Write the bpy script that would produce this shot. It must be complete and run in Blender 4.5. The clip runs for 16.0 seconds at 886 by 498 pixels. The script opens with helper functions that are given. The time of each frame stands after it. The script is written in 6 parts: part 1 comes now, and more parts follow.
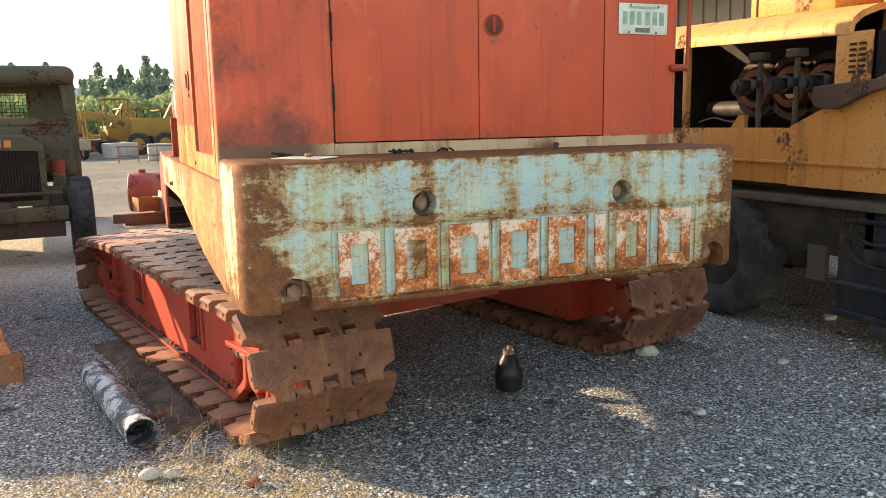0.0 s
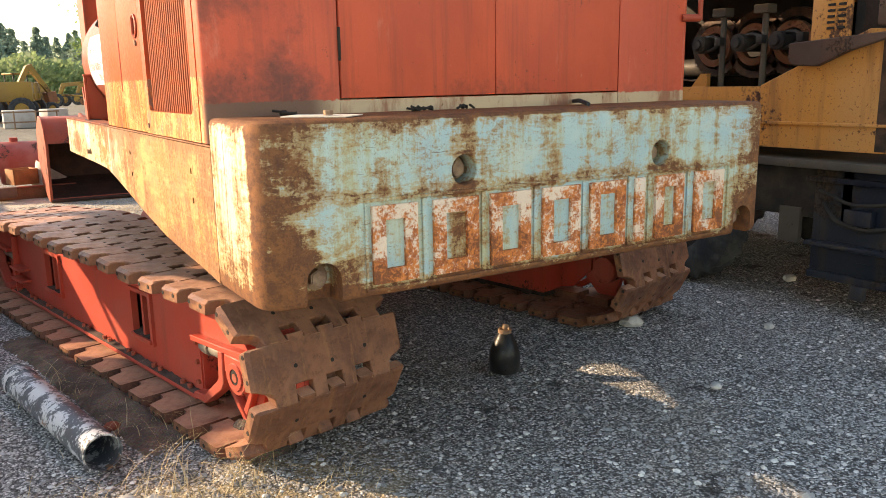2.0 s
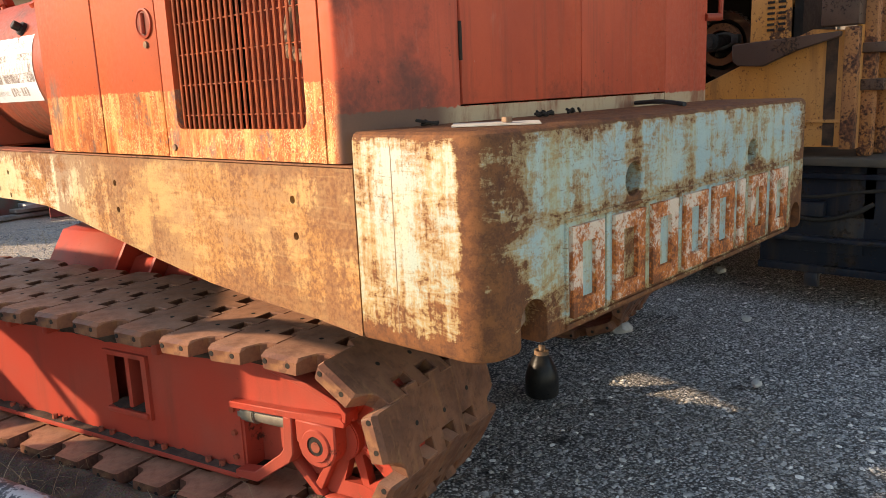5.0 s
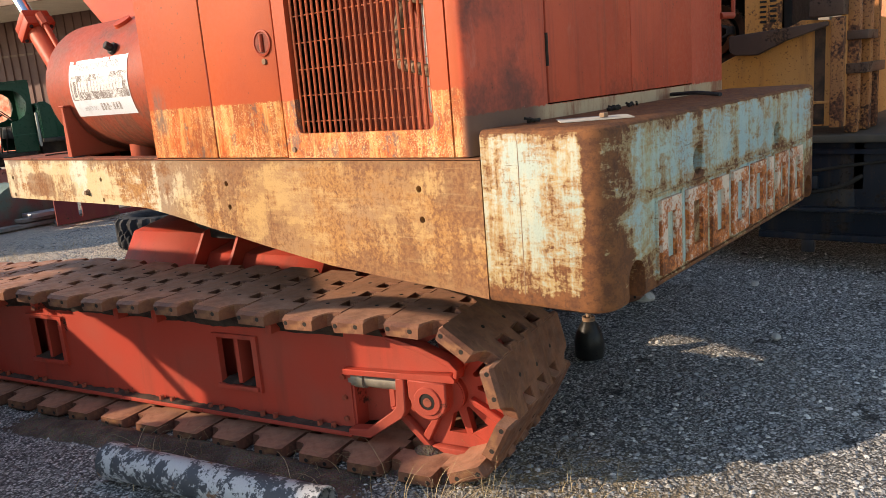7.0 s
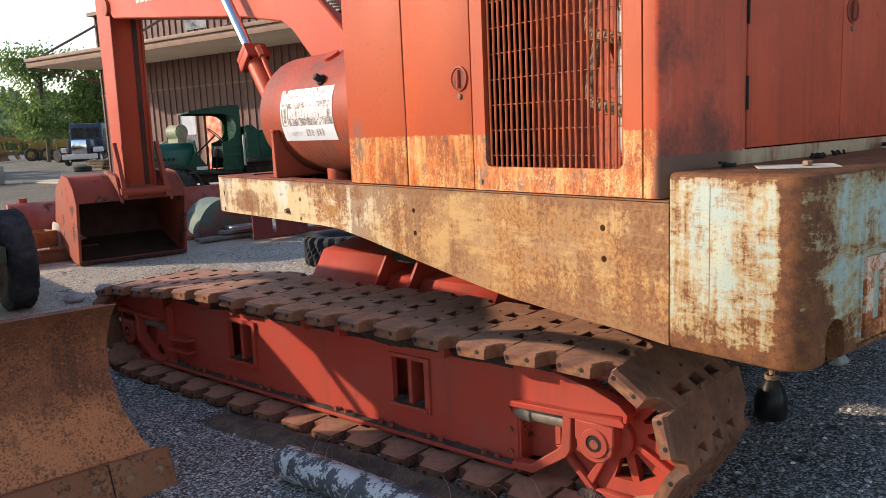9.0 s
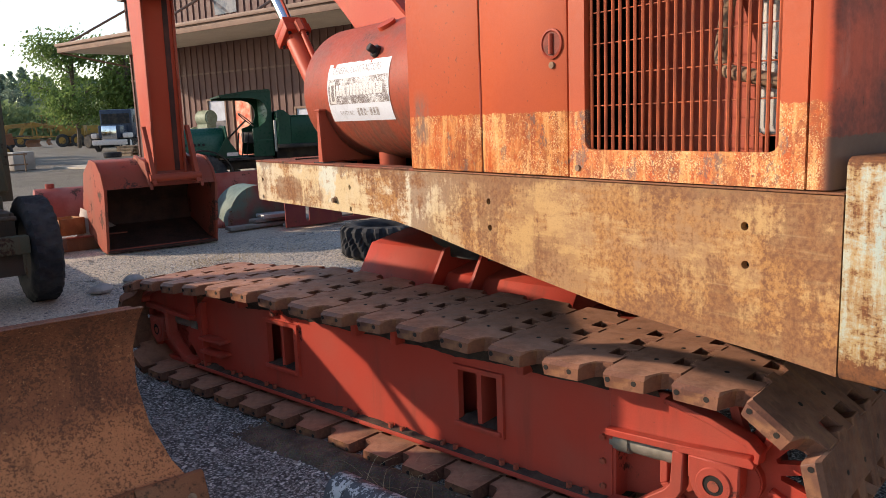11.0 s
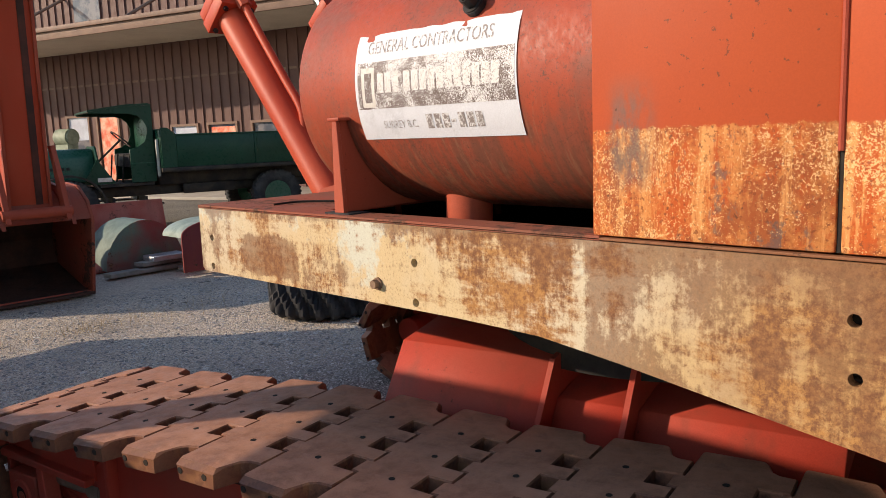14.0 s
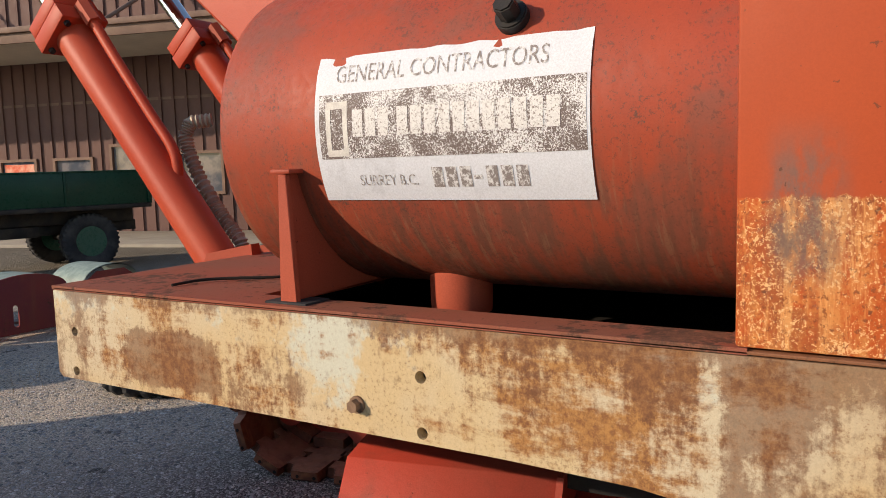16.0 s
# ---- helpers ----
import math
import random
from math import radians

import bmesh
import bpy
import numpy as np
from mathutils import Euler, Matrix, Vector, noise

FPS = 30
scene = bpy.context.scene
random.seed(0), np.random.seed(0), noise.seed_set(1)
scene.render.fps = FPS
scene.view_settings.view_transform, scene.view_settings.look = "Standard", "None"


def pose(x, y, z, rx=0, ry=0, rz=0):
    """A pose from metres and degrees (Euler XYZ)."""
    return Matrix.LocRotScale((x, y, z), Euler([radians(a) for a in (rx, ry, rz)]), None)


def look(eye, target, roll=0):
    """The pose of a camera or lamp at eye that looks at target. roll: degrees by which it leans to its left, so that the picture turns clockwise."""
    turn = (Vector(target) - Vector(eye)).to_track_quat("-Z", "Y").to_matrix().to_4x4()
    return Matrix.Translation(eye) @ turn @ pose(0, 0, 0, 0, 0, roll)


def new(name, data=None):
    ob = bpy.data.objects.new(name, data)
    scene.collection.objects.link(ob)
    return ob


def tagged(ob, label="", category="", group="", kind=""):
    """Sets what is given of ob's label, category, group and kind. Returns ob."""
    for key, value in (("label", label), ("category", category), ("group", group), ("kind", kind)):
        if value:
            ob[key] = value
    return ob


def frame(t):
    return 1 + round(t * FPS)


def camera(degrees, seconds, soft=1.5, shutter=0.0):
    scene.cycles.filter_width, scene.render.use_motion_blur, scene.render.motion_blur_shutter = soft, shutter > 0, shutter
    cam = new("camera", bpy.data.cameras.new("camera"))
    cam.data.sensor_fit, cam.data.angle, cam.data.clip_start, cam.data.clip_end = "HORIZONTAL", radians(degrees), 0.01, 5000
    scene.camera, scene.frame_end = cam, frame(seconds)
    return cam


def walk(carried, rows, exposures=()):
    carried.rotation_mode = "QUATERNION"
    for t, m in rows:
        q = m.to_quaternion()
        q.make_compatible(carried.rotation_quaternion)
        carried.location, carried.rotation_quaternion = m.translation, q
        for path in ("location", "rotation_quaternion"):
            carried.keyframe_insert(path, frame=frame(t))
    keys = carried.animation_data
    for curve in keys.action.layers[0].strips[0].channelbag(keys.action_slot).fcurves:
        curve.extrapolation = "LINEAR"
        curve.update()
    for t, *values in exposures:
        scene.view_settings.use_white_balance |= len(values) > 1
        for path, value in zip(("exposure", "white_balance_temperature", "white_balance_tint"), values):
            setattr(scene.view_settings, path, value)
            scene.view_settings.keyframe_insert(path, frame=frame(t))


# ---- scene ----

● ● ● ●

WORK INSTRUCTIONS
Pictures excluded, quote all the data above exactly.

ANSWER TO THIS PROBLEM
Write the bpy script that would produce this shot. It must be complete and run in Blender 4.5. The clip runs for 16.0 seconds at 886 by 498 pixels. The script opens with helper functions that are given. The time of each frame stands after it. The script is written in 6 parts: part 1 comes now, and more parts follow.
0.0 s
2.0 s
5.0 s
7.0 s
9.0 s
11.0 s
14.0 s
16.0 s
# ---- helpers ----
import math
import random
from math import radians

import bmesh
import bpy
import numpy as np
from mathutils import Euler, Matrix, Vector, noise

FPS = 30
scene = bpy.context.scene
random.seed(0), np.random.seed(0), noise.seed_set(1)
scene.render.fps = FPS
scene.view_settings.view_transform, scene.view_settings.look = "Standard", "None"


def pose(x, y, z, rx=0, ry=0, rz=0):
    """A pose from metres and degrees (Euler XYZ)."""
    return Matrix.LocRotScale((x, y, z), Euler([radians(a) for a in (rx, ry, rz)]), None)


def look(eye, target, roll=0):
    """The pose of a camera or lamp at eye that looks at target. roll: degrees by which it leans to its left, so that the picture turns clockwise."""
    turn = (Vector(target) - Vector(eye)).to_track_quat("-Z", "Y").to_matrix().to_4x4()
    return Matrix.Translation(eye) @ turn @ pose(0, 0, 0, 0, 0, roll)


def new(name, data=None):
    ob = bpy.data.objects.new(name, data)
    scene.collection.objects.link(ob)
    return ob


def tagged(ob, label="", category="", group="", kind=""):
    """Sets what is given of ob's label, category, group and kind. Returns ob."""
    for key, value in (("label", label), ("category", category), ("group", group), ("kind", kind)):
        if value:
            ob[key] = value
    return ob


def frame(t):
    return 1 + round(t * FPS)


def camera(degrees, seconds, soft=1.5, shutter=0.0):
    scene.cycles.filter_width, scene.render.use_motion_blur, scene.render.motion_blur_shutter = soft, shutter > 0, shutter
    cam = new("camera", bpy.data.cameras.new("camera"))
    cam.data.sensor_fit, cam.data.angle, cam.data.clip_start, cam.data.clip_end = "HORIZONTAL", radians(degrees), 0.01, 5000
    scene.camera, scene.frame_end = cam, frame(seconds)
    return cam


def walk(carried, rows, exposures=()):
    carried.rotation_mode = "QUATERNION"
    for t, m in rows:
        q = m.to_quaternion()
        q.make_compatible(carried.rotation_quaternion)
        carried.location, carried.rotation_quaternion = m.translation, q
        for path in ("location", "rotation_quaternion"):
            carried.keyframe_insert(path, frame=frame(t))
    keys = carried.animation_data
    for curve in keys.action.layers[0].strips[0].channelbag(keys.action_slot).fcurves:
        curve.extrapolation = "LINEAR"
        curve.update()
    for t, *values in exposures:
        scene.view_settings.use_white_balance |= len(values) > 1
        for path, value in zip(("exposure", "white_balance_temperature", "white_balance_tint"), values):
            setattr(scene.view_settings, path, value)
            scene.view_settings.keyframe_insert(path, frame=frame(t))


# ---- scene ----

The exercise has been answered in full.